====== Dataset extract ======
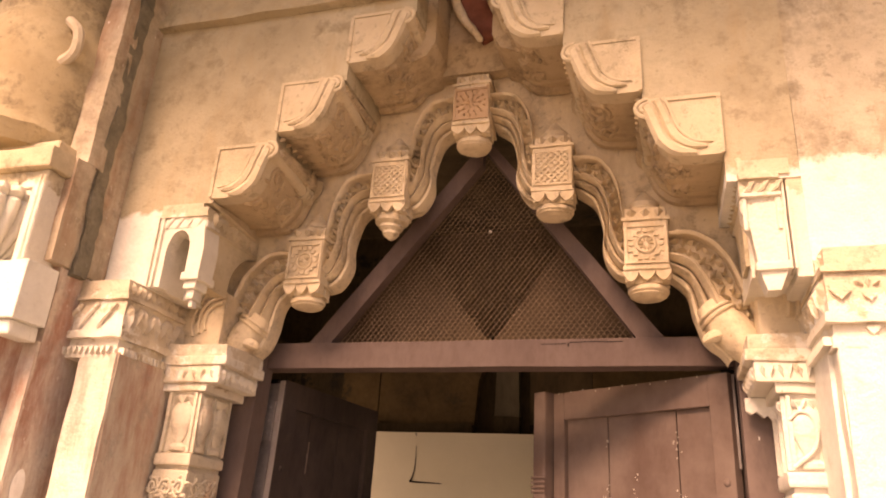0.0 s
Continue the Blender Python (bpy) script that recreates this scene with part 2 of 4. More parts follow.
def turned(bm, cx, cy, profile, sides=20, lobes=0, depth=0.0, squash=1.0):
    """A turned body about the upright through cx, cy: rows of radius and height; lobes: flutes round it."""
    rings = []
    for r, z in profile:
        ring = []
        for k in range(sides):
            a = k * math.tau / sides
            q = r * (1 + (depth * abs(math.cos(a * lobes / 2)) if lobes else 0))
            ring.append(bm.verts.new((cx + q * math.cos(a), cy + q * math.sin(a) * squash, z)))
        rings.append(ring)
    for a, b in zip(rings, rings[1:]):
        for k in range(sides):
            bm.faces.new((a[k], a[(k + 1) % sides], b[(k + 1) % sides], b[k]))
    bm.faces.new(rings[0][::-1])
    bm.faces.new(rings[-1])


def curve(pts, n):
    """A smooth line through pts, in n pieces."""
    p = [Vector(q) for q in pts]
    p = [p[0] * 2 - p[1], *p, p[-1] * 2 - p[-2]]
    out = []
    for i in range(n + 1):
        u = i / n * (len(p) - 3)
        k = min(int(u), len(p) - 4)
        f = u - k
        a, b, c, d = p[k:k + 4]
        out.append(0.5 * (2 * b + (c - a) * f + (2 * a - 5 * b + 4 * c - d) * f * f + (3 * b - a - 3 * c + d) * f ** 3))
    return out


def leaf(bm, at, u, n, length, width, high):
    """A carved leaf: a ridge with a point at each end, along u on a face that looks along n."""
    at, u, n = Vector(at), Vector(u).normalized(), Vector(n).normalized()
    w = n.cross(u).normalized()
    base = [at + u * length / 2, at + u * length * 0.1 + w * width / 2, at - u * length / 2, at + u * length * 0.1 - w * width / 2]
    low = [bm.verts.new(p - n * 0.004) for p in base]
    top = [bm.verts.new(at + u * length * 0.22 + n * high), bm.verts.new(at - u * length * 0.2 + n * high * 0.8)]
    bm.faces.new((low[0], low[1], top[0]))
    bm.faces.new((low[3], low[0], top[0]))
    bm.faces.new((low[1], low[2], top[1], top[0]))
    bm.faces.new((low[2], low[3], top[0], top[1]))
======
Set problem:
Every line from the top of the material above through the line with "bm.faces.new(rings[-1])" should be duplicated exactly, please; leave out the pictures.

Exercise result:
0.0 s
Continue the Blender Python (bpy) script that recreates this scene with part 2 of 4. More parts follow.
def turned(bm, cx, cy, profile, sides=20, lobes=0, depth=0.0, squash=1.0):
    """A turned body about the upright through cx, cy: rows of radius and height; lobes: flutes round it."""
    rings = []
    for r, z in profile:
        ring = []
        for k in range(sides):
            a = k * math.tau / sides
            q = r * (1 + (depth * abs(math.cos(a * lobes / 2)) if lobes else 0))
            ring.append(bm.verts.new((cx + q * math.cos(a), cy + q * math.sin(a) * squash, z)))
        rings.append(ring)
    for a, b in zip(rings, rings[1:]):
        for k in range(sides):
            bm.faces.new((a[k], a[(k + 1) % sides], b[(k + 1) % sides], b[k]))
    bm.faces.new(rings[0][::-1])
    bm.faces.new(rings[-1])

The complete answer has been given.